Christ invites us to come to him in all circumstances, with our

supplications and requests, notwithstanding the sin that besets

us. Our prayers must always be offered in submission to the will

of God. In some things they are speedily answered; in others

they are granted in the best manner, though not as requested. We

ought to pray for others, as well as for ourselves. There are

sins that war against spiritual life in the soul, and the life

above. We cannot pray that the sins of the impenitent and

unbelieving should, while they are such, be forgiven them; or

that mercy, which supposes the forgiveness of sins, should be

granted to them, while they wilfully continue such. But we may

pray for their repentance, for their being enriched with faith

in Christ, and thereupon for all other saving mercies. We should

pray for others, as well as for ourselves, beseeching the Lord

to pardon and recover the fallen, as well as to relieve the

tempted and afflicted. And let us be truly thankful that no sin,

of which any one truly repents, is unto death.
18-21 All mankind are divided into two parties or dominions;

that which belongs to God, and that which belongs to the wicked

one. True believers belong to God: they are of God, and from

him, and to him, and for him; while the rest, by far the greater

number, are in the power of the wicked one; they do his works,

and support his cause. This general declaration includes all

unbelievers, whatever their profession, station, or situation,

or by whatever name they may be called.

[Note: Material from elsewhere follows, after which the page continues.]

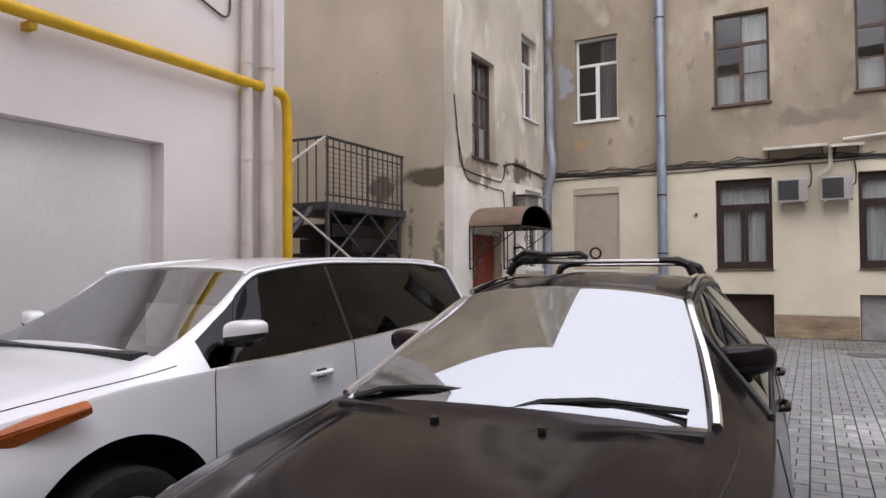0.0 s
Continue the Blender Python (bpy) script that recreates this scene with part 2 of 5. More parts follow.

The Son leads believers

to the Father, and they are in the love and favour of both; in

union with both, by the indwelling and working of the Holy

Spirit. Happy are those to whom it is given to know that the Son

of God is come, and to have a heart to trust in and rely on him

that is true! May this be our privilege; we shall thus be kept

from all idols and false doctrines, and from the idolatrous love

of worldly objects, and be kept by the power of God, through

faith, unto eternal salvation. To this living and true God, be

glory and dominion for ever and ever. Amen.